SHORT TASK: Report the count of lines below that include "Python", without any other text.

** Begin DATASET EXCERPTS **

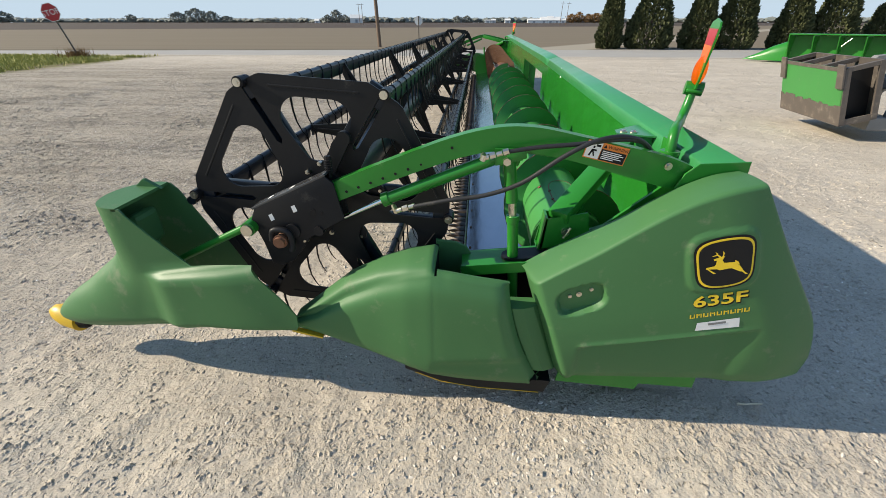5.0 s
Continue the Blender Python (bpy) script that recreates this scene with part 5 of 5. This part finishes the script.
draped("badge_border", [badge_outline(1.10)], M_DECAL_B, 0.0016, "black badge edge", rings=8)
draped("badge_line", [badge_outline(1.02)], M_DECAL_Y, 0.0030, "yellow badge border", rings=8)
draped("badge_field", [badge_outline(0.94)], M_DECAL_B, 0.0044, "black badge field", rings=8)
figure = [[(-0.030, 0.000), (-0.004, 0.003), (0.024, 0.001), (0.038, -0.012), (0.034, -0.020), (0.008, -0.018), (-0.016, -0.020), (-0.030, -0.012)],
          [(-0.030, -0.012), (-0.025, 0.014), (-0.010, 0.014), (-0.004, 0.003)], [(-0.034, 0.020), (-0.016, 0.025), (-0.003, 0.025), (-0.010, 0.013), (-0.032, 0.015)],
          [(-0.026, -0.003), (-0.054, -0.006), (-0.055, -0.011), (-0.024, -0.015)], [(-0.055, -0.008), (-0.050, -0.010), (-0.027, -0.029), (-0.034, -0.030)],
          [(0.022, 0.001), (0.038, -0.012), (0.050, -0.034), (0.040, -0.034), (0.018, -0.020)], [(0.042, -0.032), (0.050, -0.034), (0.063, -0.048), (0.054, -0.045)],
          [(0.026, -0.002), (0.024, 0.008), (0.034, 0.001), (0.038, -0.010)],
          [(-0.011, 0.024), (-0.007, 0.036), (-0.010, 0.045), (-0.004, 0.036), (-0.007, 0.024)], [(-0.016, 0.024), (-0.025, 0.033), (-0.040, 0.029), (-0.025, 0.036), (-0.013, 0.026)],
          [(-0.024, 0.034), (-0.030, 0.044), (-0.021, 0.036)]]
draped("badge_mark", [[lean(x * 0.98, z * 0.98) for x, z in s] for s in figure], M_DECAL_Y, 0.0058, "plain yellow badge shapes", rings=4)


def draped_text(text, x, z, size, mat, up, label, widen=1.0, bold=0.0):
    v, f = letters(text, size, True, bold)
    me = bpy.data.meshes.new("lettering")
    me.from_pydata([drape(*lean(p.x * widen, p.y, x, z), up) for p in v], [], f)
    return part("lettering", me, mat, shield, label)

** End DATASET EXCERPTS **
** Begin DATASET EXCERPTS **

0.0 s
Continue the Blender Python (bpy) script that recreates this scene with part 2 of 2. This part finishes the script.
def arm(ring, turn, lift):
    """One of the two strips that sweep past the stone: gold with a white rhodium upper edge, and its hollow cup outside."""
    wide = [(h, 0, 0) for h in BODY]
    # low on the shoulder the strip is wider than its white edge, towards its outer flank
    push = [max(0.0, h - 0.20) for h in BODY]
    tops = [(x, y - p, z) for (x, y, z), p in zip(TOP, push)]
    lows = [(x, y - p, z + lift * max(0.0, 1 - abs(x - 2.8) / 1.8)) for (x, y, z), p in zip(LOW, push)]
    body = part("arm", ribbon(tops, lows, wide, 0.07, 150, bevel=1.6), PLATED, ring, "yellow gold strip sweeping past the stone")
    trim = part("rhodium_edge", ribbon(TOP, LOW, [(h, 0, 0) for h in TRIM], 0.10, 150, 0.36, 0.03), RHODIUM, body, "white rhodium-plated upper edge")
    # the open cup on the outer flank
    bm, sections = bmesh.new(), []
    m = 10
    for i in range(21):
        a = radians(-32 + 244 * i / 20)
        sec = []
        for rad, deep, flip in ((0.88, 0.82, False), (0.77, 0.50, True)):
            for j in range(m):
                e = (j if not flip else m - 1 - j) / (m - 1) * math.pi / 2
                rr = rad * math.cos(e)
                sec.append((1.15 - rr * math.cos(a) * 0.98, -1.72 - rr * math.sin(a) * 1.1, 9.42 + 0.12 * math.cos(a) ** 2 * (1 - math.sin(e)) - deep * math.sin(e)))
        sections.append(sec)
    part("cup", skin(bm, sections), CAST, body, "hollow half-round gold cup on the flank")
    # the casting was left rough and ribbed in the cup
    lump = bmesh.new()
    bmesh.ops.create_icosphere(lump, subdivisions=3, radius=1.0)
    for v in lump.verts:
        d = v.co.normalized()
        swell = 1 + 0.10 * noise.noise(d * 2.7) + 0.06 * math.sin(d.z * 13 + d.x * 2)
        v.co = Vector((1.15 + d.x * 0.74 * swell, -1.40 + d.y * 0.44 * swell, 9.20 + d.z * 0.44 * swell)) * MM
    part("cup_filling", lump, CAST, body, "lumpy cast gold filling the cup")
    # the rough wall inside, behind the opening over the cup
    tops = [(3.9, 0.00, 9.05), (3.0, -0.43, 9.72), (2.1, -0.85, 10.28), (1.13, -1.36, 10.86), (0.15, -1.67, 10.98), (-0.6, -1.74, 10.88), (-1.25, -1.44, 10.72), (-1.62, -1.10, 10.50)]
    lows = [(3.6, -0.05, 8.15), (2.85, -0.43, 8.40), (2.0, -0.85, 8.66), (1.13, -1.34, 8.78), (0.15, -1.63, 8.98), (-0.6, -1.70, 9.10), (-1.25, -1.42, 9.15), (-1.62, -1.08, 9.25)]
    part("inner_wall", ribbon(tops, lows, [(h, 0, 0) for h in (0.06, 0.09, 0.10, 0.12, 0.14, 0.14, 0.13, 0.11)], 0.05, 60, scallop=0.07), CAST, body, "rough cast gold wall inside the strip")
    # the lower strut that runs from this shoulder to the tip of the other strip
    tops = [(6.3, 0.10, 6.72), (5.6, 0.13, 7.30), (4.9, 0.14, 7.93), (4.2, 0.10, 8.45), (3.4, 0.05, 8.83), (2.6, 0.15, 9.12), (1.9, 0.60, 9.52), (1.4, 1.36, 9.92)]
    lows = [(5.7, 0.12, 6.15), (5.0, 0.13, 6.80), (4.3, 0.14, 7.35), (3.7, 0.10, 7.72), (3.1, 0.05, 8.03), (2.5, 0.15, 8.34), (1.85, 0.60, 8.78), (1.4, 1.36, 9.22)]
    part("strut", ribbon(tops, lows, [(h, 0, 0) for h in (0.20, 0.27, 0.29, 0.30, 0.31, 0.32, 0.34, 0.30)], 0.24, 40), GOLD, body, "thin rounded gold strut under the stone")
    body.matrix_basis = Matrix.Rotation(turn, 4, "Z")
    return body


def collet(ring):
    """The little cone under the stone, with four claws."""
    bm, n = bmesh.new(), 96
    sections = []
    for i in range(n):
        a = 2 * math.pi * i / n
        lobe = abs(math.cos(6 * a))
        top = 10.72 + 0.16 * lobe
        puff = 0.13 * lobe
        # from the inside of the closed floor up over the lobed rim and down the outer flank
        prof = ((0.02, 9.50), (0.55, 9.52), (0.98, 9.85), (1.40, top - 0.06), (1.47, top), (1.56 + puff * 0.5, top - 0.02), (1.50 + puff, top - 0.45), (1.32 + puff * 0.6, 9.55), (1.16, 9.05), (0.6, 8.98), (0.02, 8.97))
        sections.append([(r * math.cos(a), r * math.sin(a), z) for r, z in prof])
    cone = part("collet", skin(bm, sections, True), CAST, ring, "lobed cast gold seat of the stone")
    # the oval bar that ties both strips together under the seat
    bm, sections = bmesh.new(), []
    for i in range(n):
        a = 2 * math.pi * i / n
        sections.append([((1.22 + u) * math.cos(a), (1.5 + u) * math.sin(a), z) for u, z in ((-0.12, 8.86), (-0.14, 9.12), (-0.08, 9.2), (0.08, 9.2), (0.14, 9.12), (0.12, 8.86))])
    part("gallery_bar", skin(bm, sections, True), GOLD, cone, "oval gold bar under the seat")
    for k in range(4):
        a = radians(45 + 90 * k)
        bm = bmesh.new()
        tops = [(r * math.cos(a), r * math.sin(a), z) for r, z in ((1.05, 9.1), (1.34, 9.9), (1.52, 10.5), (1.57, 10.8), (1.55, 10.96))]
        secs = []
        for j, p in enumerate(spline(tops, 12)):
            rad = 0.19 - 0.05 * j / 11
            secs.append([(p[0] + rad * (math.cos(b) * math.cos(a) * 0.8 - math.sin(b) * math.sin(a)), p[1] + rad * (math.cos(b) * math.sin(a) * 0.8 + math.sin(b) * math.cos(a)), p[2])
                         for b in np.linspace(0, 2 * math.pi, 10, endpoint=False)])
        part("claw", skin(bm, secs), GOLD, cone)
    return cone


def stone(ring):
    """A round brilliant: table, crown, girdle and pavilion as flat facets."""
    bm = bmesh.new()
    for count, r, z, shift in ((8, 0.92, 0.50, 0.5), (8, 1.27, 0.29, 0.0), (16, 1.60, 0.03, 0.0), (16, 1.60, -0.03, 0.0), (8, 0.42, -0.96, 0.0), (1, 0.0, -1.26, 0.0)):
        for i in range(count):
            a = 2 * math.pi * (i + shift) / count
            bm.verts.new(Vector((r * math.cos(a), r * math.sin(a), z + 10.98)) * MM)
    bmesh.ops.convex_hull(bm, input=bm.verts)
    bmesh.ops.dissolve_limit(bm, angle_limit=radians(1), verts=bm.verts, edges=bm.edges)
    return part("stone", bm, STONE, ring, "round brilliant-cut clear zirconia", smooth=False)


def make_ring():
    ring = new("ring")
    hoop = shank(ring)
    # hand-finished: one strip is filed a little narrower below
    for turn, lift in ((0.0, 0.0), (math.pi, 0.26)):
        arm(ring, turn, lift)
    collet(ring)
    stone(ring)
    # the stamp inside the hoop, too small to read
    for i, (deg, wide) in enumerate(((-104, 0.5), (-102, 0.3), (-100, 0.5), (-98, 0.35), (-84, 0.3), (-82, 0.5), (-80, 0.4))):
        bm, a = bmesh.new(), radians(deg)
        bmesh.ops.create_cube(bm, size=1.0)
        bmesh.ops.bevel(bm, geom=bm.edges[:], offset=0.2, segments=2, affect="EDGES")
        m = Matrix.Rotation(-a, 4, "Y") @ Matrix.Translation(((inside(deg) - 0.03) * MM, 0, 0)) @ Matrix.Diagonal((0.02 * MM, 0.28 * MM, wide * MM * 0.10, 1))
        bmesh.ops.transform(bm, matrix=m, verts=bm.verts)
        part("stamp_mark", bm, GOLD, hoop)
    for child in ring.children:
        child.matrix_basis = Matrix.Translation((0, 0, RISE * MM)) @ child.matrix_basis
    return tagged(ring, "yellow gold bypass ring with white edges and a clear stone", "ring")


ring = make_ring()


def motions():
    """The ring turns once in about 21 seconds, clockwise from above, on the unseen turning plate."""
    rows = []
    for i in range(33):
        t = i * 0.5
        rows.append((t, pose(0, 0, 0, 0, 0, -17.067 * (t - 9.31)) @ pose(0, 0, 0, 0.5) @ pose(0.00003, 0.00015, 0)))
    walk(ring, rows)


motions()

** End DATASET EXCERPTS **

THE REPLY: 2